There is no comprehensible reason why it is so excessively slow other than the reason given by mhagain: the specification makes no promises about speed.
Typically, the implementation will have around 150-200 formats available, so in order to take 2-3 seconds, it would have to spend an entire 10-15 milliseconds matching a single format. For comparing a dozen or so values against a list of capabilities, that is... a... lot. Even if you add half a millisecond on top to sort the list of 10-12 formats that match the minimum required specs.
My suspicion is that it's slow not only because the task is complicated, but also because it loads DLLs and fires up the shader compiler, etc.

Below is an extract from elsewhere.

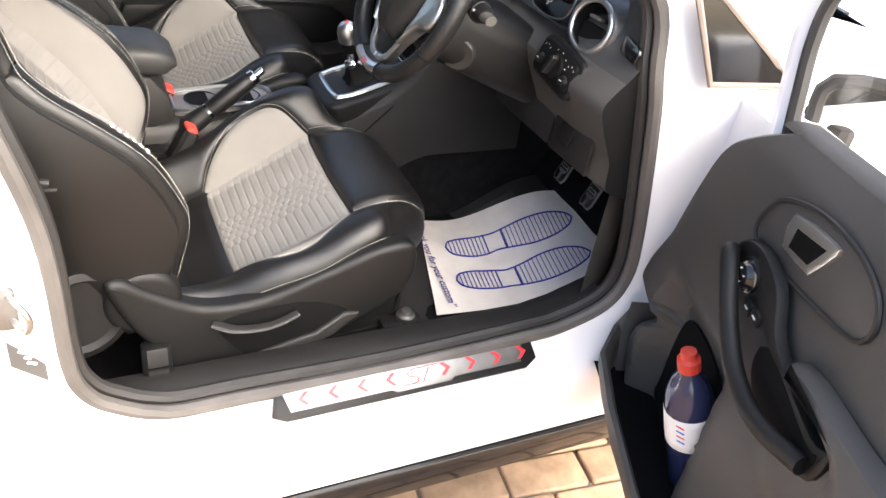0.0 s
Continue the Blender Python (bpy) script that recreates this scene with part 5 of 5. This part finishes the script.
# pocket floor near-black too, its shade put into the colour
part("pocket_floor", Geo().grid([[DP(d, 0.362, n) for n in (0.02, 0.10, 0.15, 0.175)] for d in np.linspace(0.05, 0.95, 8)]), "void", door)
part("pocket_end", Geo().grid([[DP(0.045 + 0.02 * k, z, n) for n in (0.02, 0.08, 0.135)] for k, z in ((2, 0.34), (1, 0.40), (0, 0.46), (0, 0.52))]), "trim", door)
part("pocket_lip", Geo().grid(lip), "trim", door, "grey plastic door pocket")
# armrest grip, switch panel, cup
g = smooth_curve([DP(0.32, 0.83, 0.13), DP(0.345, 0.865, 0.16), DP(0.385, 0.845, 0.17), DP(0.44, 0.795, 0.172), DP(0.50, 0.762, 0.172), DP(0.58, 0.757, 0.170), DP(0.66, 0.772, 0.15)], 6)
part("grip", Geo().tube(g, [0.014] * len(g), 12), "plastic", door, "black pull grip")
swp = [(d + 0.035, z + 0.03) for d, z in smooth_curve([(0.29, 0.835), (0.345, 0.87), (0.42, 0.855), (0.47, 0.80), (0.60, 0.77), (0.645, 0.785), (0.63, 0.72), (0.52, 0.685), (0.42, 0.70), (0.34, 0.77)], 4, True)]
sgn = 1 if DD.cross(DZ).dot(DN) > 0 else -1


def plate(name, outline, n, depth, inset, mat, parent, label=""):
    o = [(d, z) for d, z in outline]
    if sgn > 0:
        return part(name, Geo().prism(o, DP(0, 0, n), DD, DZ, depth, inset), mat, parent, label)
    return part(name, Geo().prism([(-d, z) for d, z in o], DP(0, 0, n), -DD, DZ, depth, inset), mat, parent, label)


sp_ = plate("switch_panel", swp, 0.125, 0.018, 0.006, "plastic", door, "black switch panel")
# the cup is a flat black plate, shade painted instead of depth
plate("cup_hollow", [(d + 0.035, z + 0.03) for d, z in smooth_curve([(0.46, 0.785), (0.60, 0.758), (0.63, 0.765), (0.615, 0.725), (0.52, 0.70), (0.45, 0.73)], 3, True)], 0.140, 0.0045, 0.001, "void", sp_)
ms = part("mirror_knob", Geo().lathe(DP(0.392, 0.858, 0.143), DN, [(0, 0.026), (0.006, 0.026), (0.008, 0.022), (0.010, 0.020), (0.016, 0.017), (0.017, 0)], 30), "gloss", sp_, "round mirror adjuster")
for k in range(4):
    a = k * math.pi / 2 + 0.4
    part("mark", Geo().box(DP(0.392, 0.858, 0.1605) + (DD * math.cos(a) + DZ * math.sin(a)) * 0.010, (0.0016, 0.0016, 0.0016)), "print", ms)
for k in (0, 1):
    w = plate("window_switch", rounded(0.024, 0.022, 0.004, 2), 0.143, 0.006, 0.002, "plastic", sp_)
    w.location = w.location + DD * (0.420 + 0.026 * k) + DZ * (0.822 + 0.003 * k)
    m = plate("mark", rounded(0.010, 0.003, 0.001, 2), 0.149, 0.0006, 0.0, "print", w)
# elbow pad behind the switches
plate("elbow_pad", smooth_curve([(0.545, 0.832), (0.59, 0.85), (0.70, 0.855), (0.95, 0.87), (1.05, 0.82), (1.0, 0.74), (0.80, 0.69), (0.69, 0.72), (0.695, 0.80), (0.64, 0.82)], 4, True), 0.118, 0.035, 0.02, "trim", door, "padded grey elbow rest")
# release handle in its oval
ovd = smooth_curve([(0.315, 0.895), (0.335, 0.945), (0.375, 0.975), (0.45, 1.0), (0.54, 1.005), (0.60, 0.985), (0.615, 0.945), (0.58, 0.915), (0.45, 0.89), (0.35, 0.875)], 4, True)
hr_ = plate("handle_recess", ovd, 0.108, 0.010, 0.003, "trim", door, "oval recess round the door release")
part("recess_rim", Geo().tube([DP(d, z, 0.119) for d, z in ovd], 0.0042, 6, closed=True), "plastic_grey", hr_)
plate("release_bezel", smooth_curve([(0.394, 0.966), (0.49, 0.988), (0.508, 0.98), (0.478, 0.928), (0.468, 0.922), (0.405, 0.914), (0.396, 0.922)], 2, True), 0.114, 0.010, 0.004, "satin", hr_, "satin silver release bezel")
plate("release_lever", [(0.416, 0.957), (0.488, 0.973), (0.466, 0.934), (0.414, 0.926)], 0.1215, 0.003, 0.0, "void", hr_)
# window frame, glass and mirror
frame_pts = [DP(0.22, 0.95, 0.07), DP(0.186, 1.06, 0.07), DP(0.166, 1.134, 0.07), DP(0.163, 1.20, 0.065), DP(0.20, 1.29, 0.05), DP(0.31, 1.37, 0.03), DP(0.50, 1.42, -0.02), DP(0.75, 1.44, -0.055), DP(1.10, 1.44, -0.055), DP(1.21, 1.38, -0.04), DP(1.20, 1.13, 0.03)]
part("window_frame", Geo().tube(smooth_curve(frame_pts, 5), 0.021, 8), "white", door, "white window frame")
part("frame_seal", Geo().tube(smooth_curve([p + DN * 0.010 + DD * 0.036 for p in frame_pts], 5), 0.011, 8), "rubber", door)
gl = part("door_glass", Geo().grid([[DP(d, z, 0.02 - 0.2 * max(0, z - 1.1)) for d in np.linspace(0.22 + 0.5 * max(0, z - 1.15), 1.19, 8)] for z in np.linspace(1.06, 1.40, 6)]), "glass", door)
gl.visible_shadow = False
dm = thing("wing_mirror", DP(0.15, 0.98, -0.08), "white wing mirror on the open driver's door", "wing mirror")
ax, ay = Vector((0.55, -0.83, 0)).normalized(), Vector((0.05, 0, 1))
part("housing", Geo().prism([(a * 1.12, b * 1.12) for a, b in mo], DP(0.20, 0.99, -0.12) - ax.cross(ay) * 0.085, ax, ay, 0.08, 0.0), "white", dm)
part("surround", Geo().tube([DP(0.20, 0.99, -0.12) + ax * a * 1.08 + ay * b * 1.08 for a, b in mo], 0.013, 8, closed=True), "rubber", dm)
part("mirror_glass", Geo().prism(mo, DP(0.20, 0.99, -0.12), ax, ay, 0.003), "mirror", dm, "mirror glass")
part("mirror_foot", Geo().box(DP(0.12, 0.96, -0.06), (0.06, 0.10, 0.06), None, 0.01), "rubber", dm)
# hinge and grommet
hg = part("hinge", Geo().tube([(1.03, 0.0, 0.958), (1.06, -0.012, 0.932), (1.09, -0.018, 0.906)], [0.014, 0.014, 0.012], 8, flat=0.6), "steel", car, "grey steel door hinge")
part("pin", Geo().tube([(1.045, -0.008, 0.93), (1.045, -0.008, 0.968)], 0.010, 10), "steel", hg)
part("grommet", Geo().lathe((1.022, 0.0, 0.905), (-0.4, -1, 0), [(-0.01, 0.019), (0.004, 0.019), (0.008, 0.014), (0.006, 0.0)], 20), "rubber", car, "black rubber grommet")
# bottle
bt = thing("water_bottle", DP(0.35, 0.40, 0.155), "blue plastic water bottle with white label and red cap", "bottle")
bx = Vector((-0.29, 0.16, 1)).normalized()
b0 = DP(0.345, 0.668, 0.160) - bx * 0.308
BK = 1.15
part("body", Geo().lathe(b0, bx, [(BK * h, BK * r) for h, r in [(0, 0.0), (0.0, 0.03), (0.01, 0.036), (0.09, 0.036), (0.095, 0.037), (0.165, 0.037), (0.17, 0.036), (0.19, 0.034), (0.215, 0.024), (0.228, 0.015), (0.235, 0.014), (0.24, 0.0)]], 28), "bottle", bt)
part("label", Geo().lathe(b0, bx, [(BK * h, BK * r) for h, r in [(0.097, 0.0368), (0.098, 0.0376), (0.160, 0.0376), (0.161, 0.0368)]], 28), "print", bt, "white paper label")
part("label_panel", Geo().lathe(b0, bx, [(BK * h, BK * r) for h, r in [(0.108, 0.0379), (0.150, 0.0379)]], 28), "print", bt)
for k in range(4):
    part("label_bar", Geo().box(b0 + bx * BK * (0.113 + 0.010 * k) + Vector((-0.0376 * BK * 0.87, -0.0376 * BK * 0.5, 0)), (0.002, 0.014, 0.003), pose(0, 0, 0, 0, 0, 30)), "red_ink" if k % 2 else "dial_blue", bt)
part("cap", Geo().lathe(b0 + bx * 0.232 * BK, bx, [(BK * h, BK * r) for h, r in [(0, 0.0145), (0.002, 0.0165), (0.02, 0.0165), (0.024, 0.012), (0.034, 0.011), (0.036, 0.0)]], 24), "red", bt, "red sports cap")
# belt guide on the sill and belt webbing by the pillar
ba = thing("belt_anchor", (0.0, 0.17, 0.40), "black plastic seat belt anchor cover on the inner sill", "belt anchor")
part("cover", Geo().box((0.012, 0.165, 0.435), (0.05, 0.04, 0.075), pose(0, 0, 0, -12, 0, 0), 0.008), "plastic", ba)
part("seam", Geo().box((0.012, 0.141, 0.44), (0.044, 0.003, 0.004), pose(0, 0, 0, -12, 0, 0)), "void", ba)
wb = thing("belt_guide", (-0.15, 0.14, 0.85), "grey plastic belt guide clipped beside the pillar", "belt guide")
part("guide", Geo().tube([(-0.185, 0.09, 0.868), (-0.15, 0.125, 0.852), (-0.115, 0.135, 0.838)], 0.006, 8), "plastic_grey", wb)
part("hook", Geo().tube([(-0.14, 0.13, 0.848), (-0.125, 0.14, 0.825), (-0.105, 0.145, 0.82)], 0.003, 6), "plastic_grey", wb)

# ---- outside: neighbouring car, brick wall ----
nc = thing("parked_car", (0.8, 4.0, 0.0), "dark parked car beyond the passenger window", "car")
prof = [(-1.6, 0.35), (-1.65, 0.75), (-1.5, 0.95), (-1.0, 1.05), (-0.5, 1.42), (0.7, 1.46), (1.5, 1.05), (2.3, 0.92), (2.6, 0.70), (2.62, 0.35)]
rows = []
for y, k in ((3.30, 0.90), (3.22, 0.97), (3.20, 1.0), (3.6, 1.01), (4.4, 1.01), (4.9, 1.0), (4.93, 0.97)):
    rows.append([(0.4 + (x - 0.4) * (k if z > 0.5 else 1), y + (0.18 * max(0, z - 0.95) if y < 4 else -0.18 * max(0, z - 0.95)), z * (k if z > 0.9 else 1)) for x, z in smooth_curve(prof, 4)])
part("body", Geo().grid(rows), "car_dark", nc)
part("body_side", Geo().add([rows[0][0], rows[0][-1]] and [p for p in rows[0]], [tuple(range(len(rows[0])))]), "car_dark", nc)
part("window", Geo().prism([(-0.85, 1.02), (-0.45, 1.34), (0.62, 1.38), (1.25, 1.02)], (0, 3.275, 0), (1, 0, 0), (0, 0.16, 1), 0.02, 0.005), "gloss", nc)
part("waist_trim", Geo().tube([(-1.2, 3.20, 0.985), (0.4, 3.19, 0.985), (1.6, 3.20, 0.97)], 0.014, 6), "chrome", nc)
for x in (-0.95, 1.75):
    wv = part("wheel", Geo().lathe((x, 3.24, 0.31), (0, -1, 0), [(-0.18, 0.30), (0.0, 0.31), (0.03, 0.30), (0.035, 0.22), (0.02, 0.2)], 32), "rubber", nc)
    part("rim", Geo().lathe((x, 3.24, 0.31), (0, -1, 0), [(0.03, 0.21), (0.025, 0.18), (0.015, 0.05), (0.035, 0.04), (0.035, 0)], 20), "satin", wv)


def brick_wall(name, x0, y0, y1, zt, near):
    w = part(name, Geo().prism([(y0, -0.05), (y1, -0.05), (y1, zt), (y0, zt)], (x0, 0, 0), (0, 1, 0), (0, 0, 1), 0.22), "joint", None, "tan brick garden wall ahead of the car", kind="structure")
    w["category"] = "wall"
    return w


wall = brick_wall("wall_front", 6.2, -6.0, 9.0, 1.0, True)
BM = Geo().box((0, 0, 0), (0.014, 0.215, 0.065), None, 0.004)
brick_me = bpy.data.meshes.new("brick")
brick_me.from_pydata(BM.v, [], BM.f)
brick_me.materials.append(M["wallbrick"])
far_g = Geo()
for r in range(13):
    for c in range(64):
        y, z = -5.9 + c * 0.226 + (0.113 if r % 2 else 0), 0.04 + r * 0.075
        if 1.2 < y < 4.0 and 0.4 < z < 1.3:
            b = new("brick", brick_me)
            b.parent = wall
            b.location = (6.2 - 0.006 + random.uniform(-0.002, 0.002), y, z)
        elif y < 8.9:
            far_g.box((6.194, y, z), (0.014, 0.215, 0.065))
part("brick_courses", far_g, "wallbrick", wall, kind="stuff")

# ---- block paving ----
PM = Geo().box((0, 0, -0.03), (0.196, 0.096, 0.06), None, 0.006)
pav_me = bpy.data.meshes.new("paver")
pav_me.from_pydata(PM.v, [], PM.f)
pav_me.materials.append(M["brick"])
ground = bpy.data.objects["ground"]
rest = Geo()
n_near = 0
for i in range(-34, 62):
    for j in range(-60, 70):
        x, y = i * 0.204 / 1.0, j * 0.104 + 0.0
        x += 0.102 if j % 2 else 0
        a = radians(-6)
        X, Y = 0.9 + x * math.cos(a) - y * math.sin(a), -0.3 + x * math.sin(a) + y * math.cos(a)
        if 0.35 < X < 2.0 and -0.75 < Y < 0.6 and n_near < 300:
            b = new("paver", pav_me)
            b.parent = ground
            b.matrix_basis = pose(X, Y, random.uniform(-0.003, 0.002), random.uniform(-0.6, 0.6), random.uniform(-0.6, 0.6), -6)
            n_near += 1
        elif -3 < X < 7.5 and -4.5 < Y < 6 and not (-0.8 < X < 0.0 and 0.3 < Y < 1.5):
            rest.box((X, Y, -0.03 + random.uniform(-0.003, 0.002)), (0.196, 0.096, 0.06), pose(0, 0, 0, 0, 0, -6))
part("paving", rest, "brick", ground, kind="stuff")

At least on my system, the second call is significantly faster than the first. Also, merely enumerating (without making the driver choose one) formats is slow already. On my system, the driver always chooses the first hit, too. Of course it may look different on a different system.
You can make it slightly faster if you use GetPixelFormat instead of ChoosePixelFormat to enumerate them one by one, look at the caps, and stop as soon as you've found one that you're happy with. It's still quite slow, however.
Caching the format's integer identifier (would have to verify at the next run though, in case hardware or driver gets updated) is something I haven't tried, but this might actually work. Other than that, I'm afraid you'll simply have to live with the fact that it takes a moment to come up.